“He was the best at mixing tragedy and comedy” – Miloš Forman remembered
The great Czech film director Miloš Forman would have been 90 on February 18. After creating some of the best films of the Czechoslovak New Wave, Forman enjoyed a second career in Hollywood, winning two Oscars. We speak to some people who knew him.
When Miloš Forman received the Oscar for Best Director for One Flew Over the Cuckoo’s Nest in 1976 his speech contained both wit and gratitude.
“When I want to think what possible reasons I am here now, I can find two. The first is that this year the Academy members recognise that I spent more time in a mental institution than the others… The second might be that, well, America is still a big, beautiful, hospitable and open country.”
Forman, who lost both of his parents in Nazi concentration camps, had a decade earlier been at the forefront of the Czechoslovak New Wave, creating such classics as Loves of a Blonde and Black Peter.
Leading contemporary Czech director Jan Hřebejk believes Forman’s The Firemen’s Ball is the greatest achievement in the entirety of Czech cinema – and says he was a unique artist.
“Of all the directors I know, I think he was the best at mixing tragedy and comedy. The films are extraordinarily entertaining.
"Whether it’s his Czech films or his most famous international ones, like Amadeus or Cuckoo’s Nest, they have lots of incredibly funny moments. But then they can also send a chill down your spine.”
Forman won his second Best Director Academy Award in 1985 for Amadeus and enjoyed success with several other titles, including The People vs. Larry Flint and Man on the Moon.
Though these were Hollywood productions, Hřebejk sees a through-line from the films Forman made prior to moving to the US from communist Czechoslovakia at the end of the 1960s.
“Perhaps his first films were seemingly more personal, or original. I think Taking Off, which I love and which I understand, is like an English-language Czech or European film.
"His later films – Cuckoo’s Nest, Ragtime, Hair and of course Amadeus – have a different narrative approach.

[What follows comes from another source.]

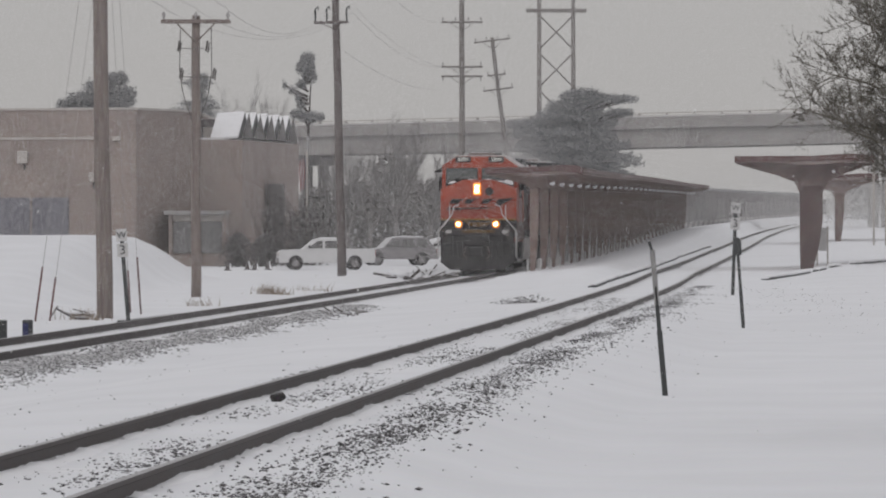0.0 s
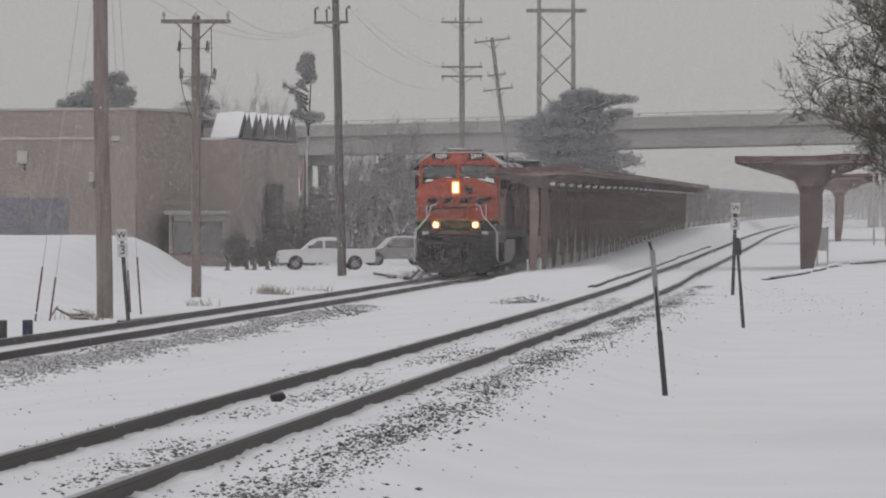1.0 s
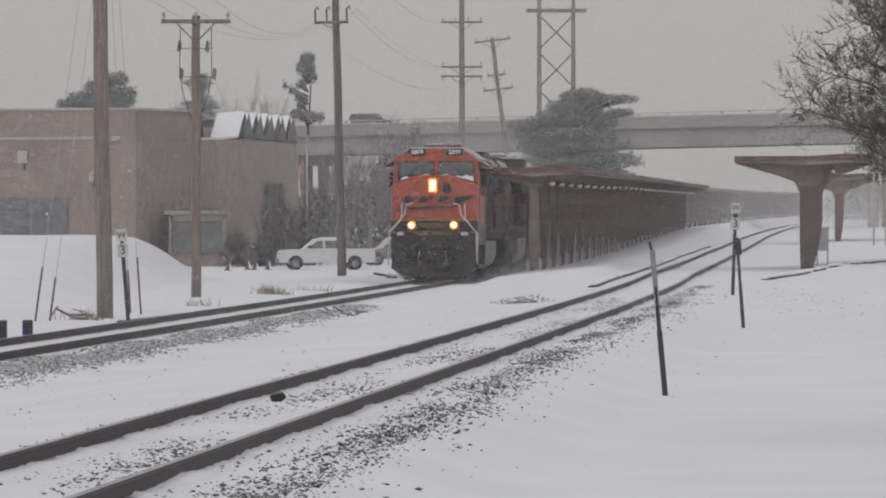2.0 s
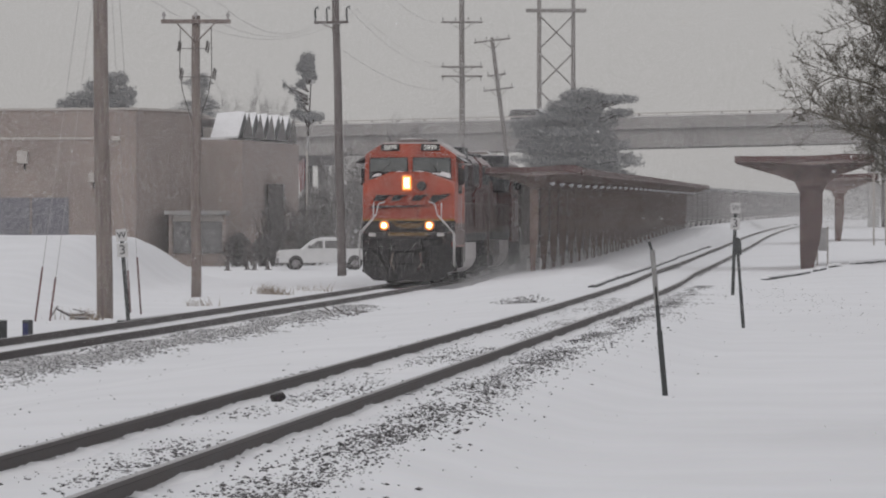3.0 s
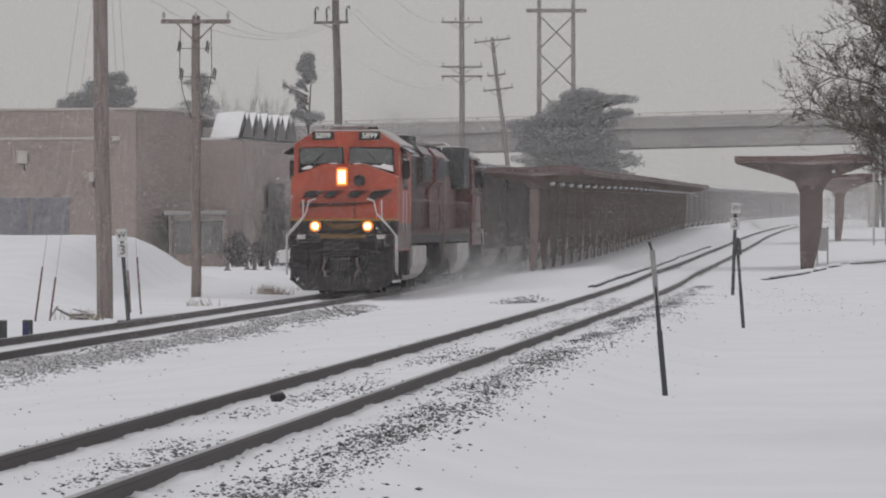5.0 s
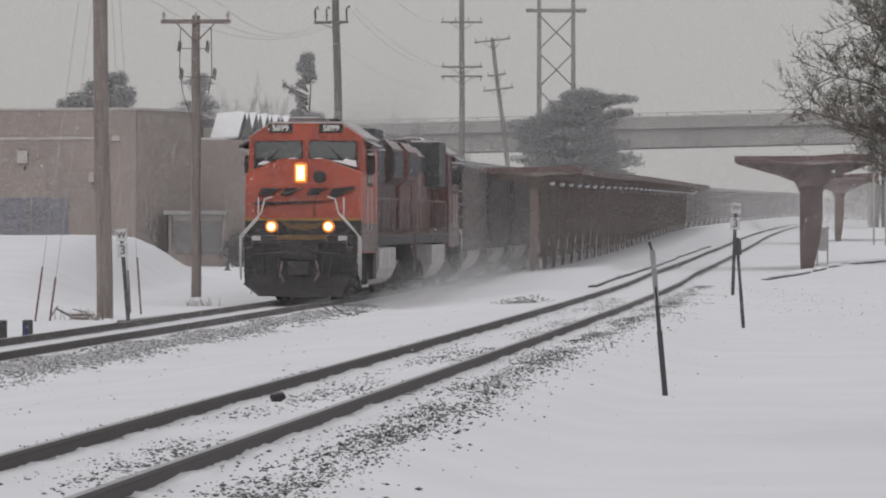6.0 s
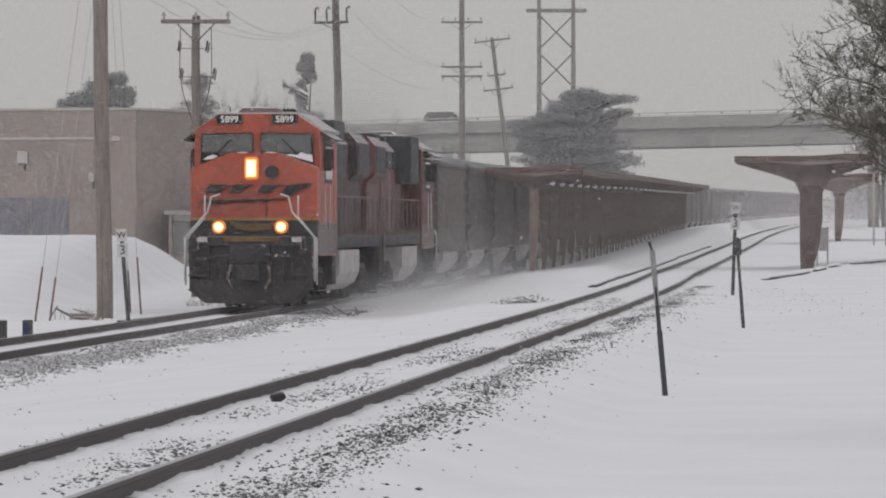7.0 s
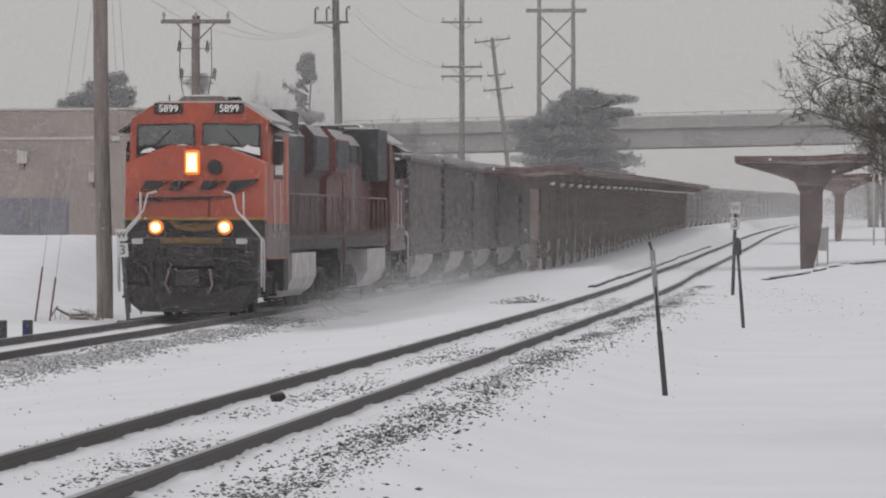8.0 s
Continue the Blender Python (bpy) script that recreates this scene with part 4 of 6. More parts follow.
# ---- building ----
def building():
    t = thing("brick_building", pose(0, 0, 0), "two-storey tan brick building with low snowy wing", "building")
    z0, zt = -1.2, 7.74
    bm = bmesh.new()
    bm_prism(bm, [(-15.85, 290), (-42, 296), (-42, 330), (-13.2, 330), (-13.2, 297.5)], "z", z0, zt)
    part("wall", bm, M_BRICK, t)
    bm = bmesh.new()
    bm_prism(bm, [(-15.8, 289.9), (-42.1, 295.9), (-42.1, 330), (-13.1, 330), (-13.1, 297.45)], "z", zt, zt + 0.12)
    part("parapet_cap", bm, M_TRIM, t, "pale parapet coping dusted with snow")
    bm = bmesh.new()
    bm_prism(bm, [(-15.9, 289.88), (-17.2, 290.18), (-17.2, 290.4), (-15.9, 290.1)], "z", z0, zt - 0.05)
    part("pilaster", bm, M_BRICK, t)
    # stone band
    bm = bmesh.new()
    bm_prism(bm, [(-18.1, 290.44), (-41.9, 295.90), (-41.9, 296.2), (-18.1, 290.7)], "z", 6.22, 6.34)
    part("stone_band", bm, M_TRIM, t)
    slope = lambda x: 290 + (-15.85 - x) * 6 / 26.15
    for x0, x1 in ((-23.4, -21.5), (-21.4, -19.45)):
        bm = bmesh.new()
        bm_prism(bm, [(x0, slope(x0) - 0.05), (x1, slope(x1) - 0.05), (x1, slope(x1) + 0.1), (x0, slope(x0) + 0.1)], "z", z0, 3.2)
        door = part("garage_door", bm, M_GARAGE, t, "blue-grey garage door")
        for k in range(5):
            bm = bmesh.new()
            z = z0 + 0.2 + 0.85 * k
            bm_prism(bm, [(x0 + 0.06, slope(x0) - 0.075), (x1 - 0.06, slope(x1) - 0.075), (x1 - 0.06, slope(x1) - 0.05), (x0 + 0.06, slope(x0) - 0.05)], "z", z, z + 0.78)
            part("door_panel", bm, M_GARAGE, door)
    for x, z, w, h in ((-21.9, 5.3, 0.55, 0.66), (-16.95, 6.25, 0.44, 0.24), (-18.25, 4.25, 0.26, 0.5)):
        bm = bmesh.new()
        y = slope(x)
        bm_box(bm, x - w / 2, x + w / 2, y - 0.3, y + 0.05, z - h / 2, z + h / 2)
        soften(bm, 0.03, 1)
        part("wall_box", bm, M_TRIM, t, "pale utility box fixed to the wall")
        rod_part("conduit", t, M_POST, [(x + 0.12, y - 0.05, z - h / 2), (x + 0.12, y - 0.05, z - h / 2 - 0.35)], 0.04)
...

But the themes, his mastery as an artist, are the same.”
Veronika Bednářová, a journalist with the magazine Reflex, interviewed Forman several times, at his apartment overlooking New York’s Central Park and at his place in Connecticut.
Though the director was known as a raconteur, she says he also expressed great interest in people from all walks of life.
“He really liked people, which I know is something which is deeply rooted in the DNA of the United States – this kind of respect for freedom and for ordinary citizens.
"I think for him it was kind of a way to clean off all the traumas and Nazism and communism he had encountered in Europe.
"He kind of didn’t need any psychotherapy for that – he just felt good in the United States.
"That’s why it was an ideal place to live for him, and his Czech family eventually.”
Miloš Forman died in Connecticut at the age of 86 in April 2018.